Annual net cash flow and payback tell you whether the equipment purchase can be recovered over time. Positive annual net cash flow means the system is covering its direct operating costs and maintenance. A shorter payback means the capital cost comes back faster, while a long payback can be difficult to justify unless the system is also solving a feed-supply problem.
NPV adds the time value of money. A positive NPV suggests the hydroponic fodder system beats your chosen discount rate; a negative NPV suggests the project is not creating enough value to justify the capital tied up in it. That distinction matters because a project can look acceptable on annual cash flow yet still be weak once future years are discounted.
Even when the pure financial return is modest, some farms still value hydroponic fodder for feed security, tighter ration control, or less dependence on stored forage. The calculator separates those strategic benefits from the direct cash math so you can judge both at the same time.
Hydroponic Fodder ROI Limitations
Hydroponic fodder ROI analysis is only as good as the ration and cost assumptions behind it. Fresh sprouts are high in moisture, so a pound of fodder is not nutritionally equal to a pound of dry hay. The replacement percentage helps you model partial substitution, but it does not perform a full ration balance.
The tool also assumes fairly stable daily production and costs across the year. In practice, yield can vary with seed quality, germination rate, tray density, temperature, humidity, sanitation, and mold pressure. Utility costs can change seasonally, especially if heating or cooling loads rise. Labor may also vary depending on staffing, automation, and how much tray washing or handling the system requires.
Another limitation is that the calculator focuses on direct financial effects. It does not automatically value possible changes in animal performance, manure handling, feed waste, storage losses, or emergency feed security. Some producers report improved palatability or more consistent feed availability, while research findings on production gains can be mixed. Those non-cash effects may still matter, but they should be evaluated separately from the core ROI calculation.
The model also treats equipment life and maintenance in a simplified way. Real systems may require major component replacement before the end of the assumed lifespan, or they may last longer if maintained carefully. If you know that pumps, lights, trays, or structural parts are likely to need replacement, it is wise to include those costs in your maintenance assumption or run a separate scenario.

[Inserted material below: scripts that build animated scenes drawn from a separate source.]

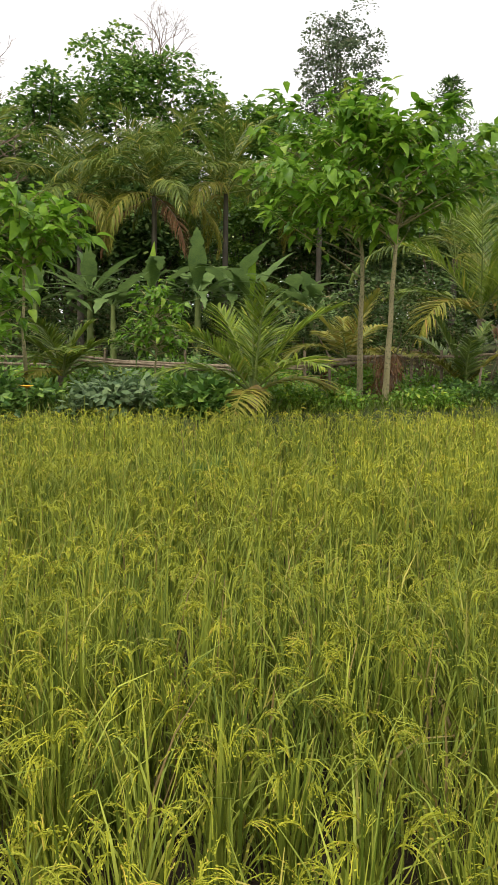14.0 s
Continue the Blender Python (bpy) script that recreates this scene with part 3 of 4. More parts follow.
# young palms
palm(3.05, 16.0, 0.35, 2.0, 10, "young coconut palm with spreading green and yellowing fronds", el=(90, 16), bend=(8, 100), leaflet=0.62, width=0.040, group="young coconut palms", girth=0.09, seed_az=0.5)
palm(8.35, 26.5, 1.75, 3.5, 10, "young coconut palm with arching fronds behind the posts", el=(90, 22), bend=(8, 112), leaflet=1.0, width=0.052, group="young coconut palms", girth=0.10, seed_az=1.2, dead=1, low_from=0.9)
palm(6.95, 19.4, 0.2, 1.65, 7, "small coconut palm with upright dark fronds", mat="palm_deep", el=(84, 52), bend=(20, 70), leaflet=0.42, width=0.042, group="young coconut palms", girth=0.07, seed_az=2.2)
palm(4.6, 21.6, 0.7, 1.75, 11, "yellowish young palm behind the bamboo rails", mat="palm_yellow", el=(82, 5), bend=(30, 95), leaflet=0.45, width=0.042, group="young coconut palms", dead=3, girth=0.09)
palm(-0.6, 17.1, 0.5, 1.45, 11, "young palm with drooping yellow-green fronds by the rails", el=(82, 10), bend=(40, 100), leaflet=0.42, width=0.042, group="young coconut palms", seed_az=0.9)
palm(11.3, 23.0, 2.75, 3.2, 10, "coconut palm with a full head of long green fronds", mat="palm_deep", el=(90, 18), bend=(8, 105), leaflet=1.05, width=0.05, pairs=44, group="young coconut palms", girth=0.13, seed_az=0.3, dead=1)
palm(12.3, 24.5, 2.1, 2.3, 9, "dark young coconut palm half hidden in the hedge", el=(80, 8), bend=(30, 95), leaflet=0.55, group="young coconut palms", seed_az=2.0)
palm(9.3, 21.3, 0.6, 1.3, 6, "small drooping palm beside the yellow post", el=(80, 35), bend=(40, 90), leaflet=0.38, width=0.03, group="young coconut palms", seed_az=1.0, dead=1)

# bananas
for x, y, h, n, nl, sa in ((-2.2, 31.0, 4.2, 9, True, 0.2), (1.3, 31.0, 3.95, 8, True, 1.0), (-4.6, 31.5, 4.1, 10, False, 0.4), (-3.4, 30.3, 3.6, 9, False, 2.1), (-0.5, 30.6, 4.1, 10, False, 0.0), (0.5, 31.8, 4.0, 9, False, 0.8), (2.7, 31.2, 3.7, 9, False, 1.5), (-6.2, 30.4, 3.6, 8, False, 2.6), (3.6, 30.4, 3.2, 8, False, 0.6)):
    banana(x, y, h, n, "banana plant with broad arching leaves and a fresh upright one" if nl else "banana plant with broad tattered arching leaves", nl, seed_az=sa)


# fence of bamboo poles along the garden
def bamboo_fence():
    t = thing("bamboo_fence", 2.7, 19.3, GARDEN_Z, "weathered bamboo rails tied to short wooden posts", "fence")
    o = np.array([2.7, 19.3, GARDEN_Z])
    for x, top in ((-2.6, 0.9), (-1.2, 0.85), (-0.42, 0.91), (1.27, 0.95), (2.5, 0.8), (3.74, 0.98), (4.25, 0.9), (5.9, 1.04), (6.46, 1.05)):
        p = wobble((x + rng.normal(0, 0.02), 19.25, -0.1), (x, 19.25, top), 5, 0.008) - o
        part("post", Buf().add(*tube(p, np.linspace(0.035, 0.028, 5), 7)), "bamboo", t, smooth=True)
    for a, b in (((-3.5, 0.74), (1.7, 0.60)), ((-3.0, 0.60), (2.0, 0.56)), ((-1.3, 0.80), (2.9, 0.50)), ((0.6, 0.64), (4.4, 0.66)), ((1.6, 0.58), (5.1, 0.84)), ((3.2, 0.62), (6.4, 0.93)), ((4.0, 0.78), (7.2, 0.95)), ((4.6, 0.88), (7.3, 0.90)), ((5.2, 0.84), (7.6, 1.0)), ((0.0, 0.68), (3.8, 0.60))):
        y = 19.32 + rng.normal(0, 0.05)
        p = wobble((a[0], y, a[1]), (b[0], y + rng.normal(0, 0.05), b[1]), 9, 0.012) - o
        part("rail", Buf().add(*tube(p, np.linspace(0.036, 0.024, 9), 6)), "bamboo", t, smooth=True)


bamboo_fence()


def post(x, y, h, r, mat, label, lean=(0, 0), cut=True, z=None):
    t = thing("wooden_post", x, y, FIELD_Z + 0.5 if z is None else z, label, "post", "posts along the garden")
    p = wobble((0, 0, -0.15), (lean[0], lean[1], h), 7, 0.006)
    part("pole", Buf().add(*tube(p, np.linspace(r * 1.1, r * 0.95, 7), 8)), mat, t, smooth=True)
    c = Buf().add(*tube([p[-1] - [0, 0, 0.03], p[-1] + [0.0, 0, 0.012]], [r * 1.02, r * 0.8], 8))
    part("cut_end", c, "bark_pale", t)


post(7.75, 19.0, 1.15, 0.06, "bamboo", "short upright bamboo stump at the field edge")
post(9.62, 21.15, 1.3, 0.095, "bamboo_yellow", "leaning yellow-green palm stump at the field edge", lean=(-0.2, 0.05))
for x, y, h in ((8.6, 20.1, 0.9), (9.3, 21.2, 1.0), (11.9, 23.6, 1.1), (7.1, 18.6, 0.8), (6.2, 17.7, 0.5), (2.3, 18.9, 0.9)):
    post(x, y, h, 0.022, "twig", "thin grey stick standing in the undergrowth", lean=(rng.normal(0, 0.06), 0))

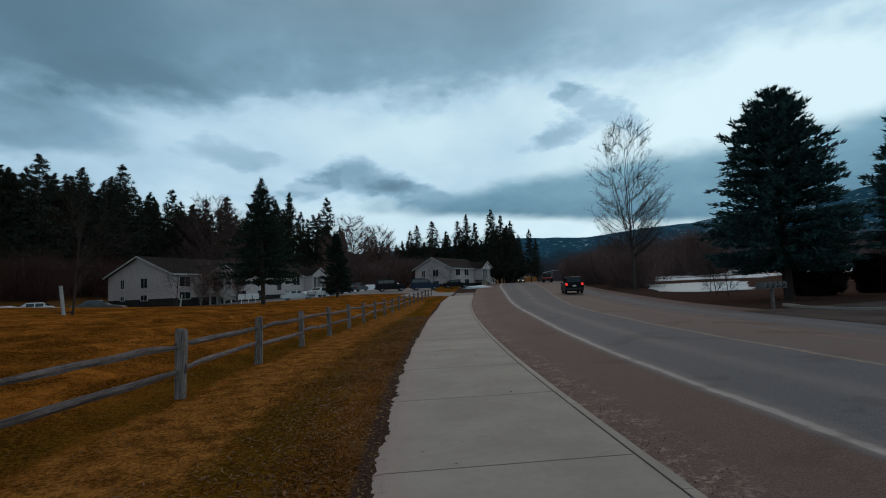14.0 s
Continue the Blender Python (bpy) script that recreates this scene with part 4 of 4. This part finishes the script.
# clipped dark bushes under the big spruce
def bush_mesh(seed, H, W):
    rng = np.random.default_rng(seed)
    n = 14000
    d = rng.normal(size=(n, 3))
    d /= np.linalg.norm(d, axis=1, keepdims=True)
    rad = rng.uniform(0.3, 1.0, n) ** 0.5 * (1 + 0.16 * np.sin(5.1 * d[:, 0] + seed) * np.sin(4.3 * d[:, 1] + 1.7 * seed) + 0.12 * np.sin(9.0 * d[:, 2] + 6.0 * d[:, 0]))
    z = (d[:, 2] * 0.5 + 0.5)
    full = np.minimum(1.35, (d[:, 0] ** 2 + d[:, 1] ** 2 + 1e-4) ** -0.22)
    rad = rad * full
    o = np.stack([d[:, 0] * rad * W * (0.86 + 0.16 * z), d[:, 1] * rad * W * (0.86 + 0.16 * z), 0.02 + z * H * (0.9 + 0.1 * np.minimum(rad, 1.0))], 1)
    ah = d + rng.normal(0, 0.5, (n, 3))
    ah /= np.linalg.norm(ah, axis=1, keepdims=True)
    L = rng.uniform(0.14, 0.30, n)
    return tri_mesh("stems", tube_tris([((0.1 * k - 0.2, 0, -0.2), (0.15 * k - 0.3, 0.05 * k, H * 0.7), 0.05, 0.02) for k in range(5)], 5), BARK), None, tri_mesh("foliage", sprays(rng, o, ah, L, L * 0.5, n), HEDGE_N)


for x, y, h, w in ((27.6, 42.5, 3.3, 1.7), (31.8, 42.6, 2.4, 0.95), (-14.6, 28.0, 1.5, 0.8)):
    bare_tree("evergreen_bush", on_ground(x, y), bush_mesh(int(abs(x) * 10), h, w), "dark rounded evergreen bush beside the garages" if x > 0 else "dark low evergreen bush on the lawn", "bushes beside the garages" if x > 0 else "")

# young trees: two by the far field, several with white trunk guards
sap = bare_mesh(7, 3.2, 1, 3, 0.5, 0.02, 3, 0.035, BARK, 0.05)
for x, y in ((23.6, 47.0), (24.3, 46.6), (27.6, 52.9), (25.6, 42.5)):
    bare_tree("young_tree", on_ground(x, y), sap, "thin leafless young tree beside the road", "young trees across the road", x * 50)
sap2 = bare_mesh(9, 4.4, 1, 3, 0.5, 0.03, 3, 0.05, BARK, 0.04)
for x, y, s in ((-13.9, 22.8, 1.0), (-9.15, 28.25, 1.0), (-14.4, 47.5, 1.0), (7.0, 100.0, 1.3), (9.8, 101.0, 1.2)):
    t = bare_tree("young_tree", on_ground(x, y), sap2, "leafless young tree with a white trunk guard" if s == 1.0 else "leafless young tree before the apartments", "young trees on the lawn", x * 50, s)
    if x == -13.9:
        for q in (-0.06, 0.07):
            part("stake", tube((q, 0, -0.1), (q * 1.3 + 0.11, 0, 0.88), 0.024, 0.022, 8), GUARD, t, "thin white stake")
    elif s == 1.0:
        part("trunk_guard", tube((0.02, 0, -0.05), (0.15, 0, 0.82), 0.05, 0.045, 12), GUARD, t, "white plastic trunk guard")


birch = bare_mesh(19, 9.5, 4, 3, 0.42, 0.05, 3, 0.085, PALE_BARK, 0.10, 0.011)
birch[2].materials[0] = TWIG
for x, y, s in ((-23.6, 80.6, 1.0), (-21.9, 82.6, 0.86), (-25.2, 78.2, 0.8)):
    bare_tree("birch_tree", on_ground(x, y), birch, "clump of pale-stemmed leafless birches before the apartments", "birches before the apartments", x * 70, s)


# ---- buildings ----
def window(parent, at, w, h, side, frame_mat=TRIM, cross=True):
    """A framed pane on a wall; side: '-x', '-y'."""
    m = Matrix.Translation(at) @ (Matrix.Rotation(radians(-90), 4, "Z") if side == "-x" else Matrix())
    bm = bmesh.new()
    b = 0.09
    for s in (-1, 1):
        add_box(bm, (b, 0.10, h + 2 * b), (s * (w + b) / 2, -0.02, 0))
        add_box(bm, (w, 0.098, b), (0, -0.02, s * (h + b) / 2))
    if cross:
        add_box(bm, (0.05, 0.07, h), (0, -0.015, 0))
    bmesh.ops.transform(bm, matrix=m, verts=bm.verts[:])
    win = part("window", bm, frame_mat, parent)
    part("pane", _moved(box((w, 0.02, h), (0, -0.012, 0)), m), GLASS, win)
    return win


def _moved(bm, m):
    bmesh.ops.transform(bm, matrix=m, verts=bm.verts[:])
    return bm


def gable_roof(x0, x1, y0, y1, eave, ridge, thick, over, along="x"):
    """Two thick slopes over the rectangle; ridge along x or y."""
    bm = bmesh.new()
    if along == "x":
        mid, half = (y0 + y1) / 2, (y1 - y0) / 2 + over
        k = (ridge - eave) / ((y1 - y0) / 2)
        prof = [(-half, ridge - k * half), (0, ridge), (half, ridge - k * half), (half, ridge - k * half + thick), (0, ridge + thick), (-half, ridge - k * half + thick)]
        f = bm.faces.new([bm.verts.new((x0 - over, mid + u, z)) for u, z in prof])
        vec = (x1 - x0 + 2 * over, 0, 0)
    else:
        mid, half = (x0 + x1) / 2, (x1 - x0) / 2 + over
        k = (ridge - eave) / ((x1 - x0) / 2)
        prof = [(-half, ridge - k * half), (0, ridge), (half, ridge - k * half), (half, ridge - k * half + thick), (0, ridge + thick), (-half, ridge - k * half + thick)]
        f = bm.faces.new([bm.verts.new((mid + u, y0 - over, z)) for u, z in prof])
        vec = (0, y1 - y0 + over, 0)
    r = bmesh.ops.extrude_face_region(bm, geom=[f])
    bmesh.ops.translate(bm, vec=vec, verts=[v for v in r["geom"] if isinstance(v, bmesh.types.BMVert)])
    bmesh.ops.recalc_face_normals(bm, faces=bm.faces[:])
    return bm


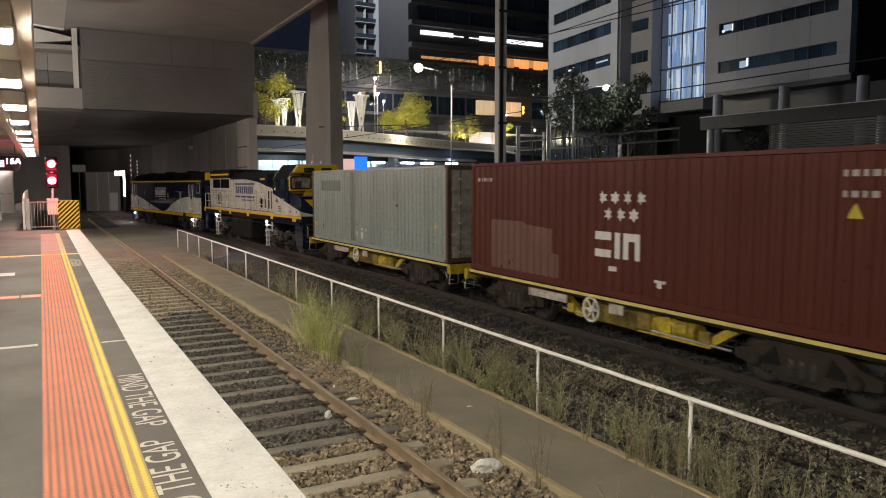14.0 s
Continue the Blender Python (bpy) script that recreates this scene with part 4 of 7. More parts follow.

Use the results as a decision aid, not a guarantee. The most useful way to apply the calculator is to test conservative, likely, and optimistic assumptions so you can see where hydroponic fodder becomes competitive and where it does not. That kind of scenario testing is usually more valuable than any single output from a single set of numbers.
The comparison below is best understood as a qualitative reminder rather than a promise of performance: if you improve labor efficiency, lower seed cost, or raise the value of the feed being displaced, the ROI improves; if those levers move the other way, the system gets harder to justify. Use the calculator to explore those tradeoffs with your own farm conditions instead of relying on a generic rule of thumb.